We live in a culture obsessed with quick fixes and instant results. We want spiritual maturity the same way we want everything else—fast, efficient, and measurable. But God works like a master gardener rather than a microwave oven. He plants seeds of truth in the soil of our hearts, waters them with His Word and community, and then waits as they slowly take root and grow.

Each time Peter confesses his love, Jesus gives him a task: "Feed my lambs," "Take care of my sheep," "Feed my sheep." This isn't coincidental. True love for Jesus always expresses itself in care for what Jesus cares about—His people. Love for Jesus that doesn't translate into love for His church, His mission, and His people is not genuine love for Jesus.

This is where it gets costly in Christian discipleship. It's easy to love Jesus in the abstract; it's much harder to love Jesus in the flesh-and-blood reality of His people. Jesus' sheep aren't always easy to love. They're messy, needy, sometimes ungrateful. They have opinions that clash with ours, backgrounds that make us uncomfortable, and problems that inconvenience our schedules. Yet Jesus says that loving Him means loving them, serving them, feeding them—not just the ones who are like us, but all of them.
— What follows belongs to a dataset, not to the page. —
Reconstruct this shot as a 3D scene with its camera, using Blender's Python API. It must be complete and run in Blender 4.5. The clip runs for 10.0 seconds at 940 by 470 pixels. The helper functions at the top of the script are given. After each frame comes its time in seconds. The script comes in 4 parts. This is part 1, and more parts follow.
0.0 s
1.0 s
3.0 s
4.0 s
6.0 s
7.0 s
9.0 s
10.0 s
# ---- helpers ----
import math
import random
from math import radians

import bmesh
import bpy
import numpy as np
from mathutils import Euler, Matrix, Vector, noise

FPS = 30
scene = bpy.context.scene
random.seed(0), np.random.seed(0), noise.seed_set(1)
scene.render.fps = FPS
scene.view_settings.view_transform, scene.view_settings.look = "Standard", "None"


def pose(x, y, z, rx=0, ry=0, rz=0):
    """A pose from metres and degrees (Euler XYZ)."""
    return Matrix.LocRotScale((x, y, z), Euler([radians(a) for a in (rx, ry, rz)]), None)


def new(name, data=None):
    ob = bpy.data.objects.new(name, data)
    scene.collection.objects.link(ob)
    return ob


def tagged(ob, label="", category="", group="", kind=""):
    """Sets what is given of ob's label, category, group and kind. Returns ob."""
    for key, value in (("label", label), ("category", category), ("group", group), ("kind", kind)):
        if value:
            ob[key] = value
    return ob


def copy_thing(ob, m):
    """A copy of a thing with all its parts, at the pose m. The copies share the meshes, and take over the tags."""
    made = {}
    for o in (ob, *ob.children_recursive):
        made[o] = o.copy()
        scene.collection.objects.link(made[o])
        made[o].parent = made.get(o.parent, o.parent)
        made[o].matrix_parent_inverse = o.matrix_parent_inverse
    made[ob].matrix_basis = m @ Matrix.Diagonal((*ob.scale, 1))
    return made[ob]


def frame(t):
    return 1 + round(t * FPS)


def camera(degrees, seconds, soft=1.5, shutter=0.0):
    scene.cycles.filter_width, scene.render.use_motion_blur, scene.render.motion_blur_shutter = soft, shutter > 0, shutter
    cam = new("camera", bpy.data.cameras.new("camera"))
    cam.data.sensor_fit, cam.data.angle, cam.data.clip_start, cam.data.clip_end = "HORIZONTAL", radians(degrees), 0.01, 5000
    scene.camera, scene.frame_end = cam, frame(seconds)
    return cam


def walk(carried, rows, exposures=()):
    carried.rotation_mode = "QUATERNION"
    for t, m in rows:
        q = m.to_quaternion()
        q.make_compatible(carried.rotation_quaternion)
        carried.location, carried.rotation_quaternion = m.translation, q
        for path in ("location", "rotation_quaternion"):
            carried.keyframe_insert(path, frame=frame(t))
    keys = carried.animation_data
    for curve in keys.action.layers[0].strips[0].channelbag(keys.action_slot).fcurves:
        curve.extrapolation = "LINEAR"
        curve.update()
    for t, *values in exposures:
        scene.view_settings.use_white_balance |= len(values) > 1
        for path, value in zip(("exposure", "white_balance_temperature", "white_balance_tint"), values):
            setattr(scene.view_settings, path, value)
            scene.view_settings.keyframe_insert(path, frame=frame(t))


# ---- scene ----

Jesus then tells Peter something sobering about the kind of death he would die to glorify God. But there's a broader principle here: mature love for Jesus leads to a life where we increasingly go where He wants us to go rather than where we want to go. This is the opposite of our culture's understanding of love. We think love should make us feel good, should make life easier, should align with our preferences. But Jesus-love often calls us to uncomfortable places, difficult people, and costly choices.

For us, this costly obedience might look like choosing to stay in a difficult marriage and work toward reconciliation rather than seeking an easy exit when things get hard. It means using our financial resources to support kingdom work rather than just accumulating more comfort and security for ourselves. It involves investing in relationships with difficult people because Jesus calls us to love them, not because they make us feel good.

How do we move from shallow, emotional attachment to deep, mature love? First, we must remember who Jesus is and what He's done for us. The same Jesus who pursued Peter in his failure pursues us in ours. The same Jesus who restored Peter despite his denials restores us despite our failures.

Second, we must intentionally engage in practices that form our hearts toward Christ. We are shaped by what we do repeatedly. If we want to love Jesus more, we must practice loving Him. This means engaging regularly and meditatively with Scripture, participating in authentic Christian community, actively serving others, embracing spiritual disciplines, and making daily choices that prioritize eternal values over temporal comfort.

Finally, we must learn to live FROM Jesus' love for us, not FOR Jesus' love for us. When we live FOR God's love, we're constantly trying to earn it, maintain it, or prove ourselves worthy of it. When we live FROM God's love, we rest in the reality that we already have it fully and eternally in Christ.

The question Jesus asked Peter is the question He asks us: "Do you love me more than these?" This question isn't asked by a distant judge but by a loving Savior. It's not asked to condemn us but to grow us. It's not asked once but repeatedly, because love must be examined, deepened, and expressed throughout our lives.

May we have the grace to love Jesus more deeply, serve Him more faithfully, and follow Him more closely, until that day when we see Him face to face and our love is finally made perfect in His presence.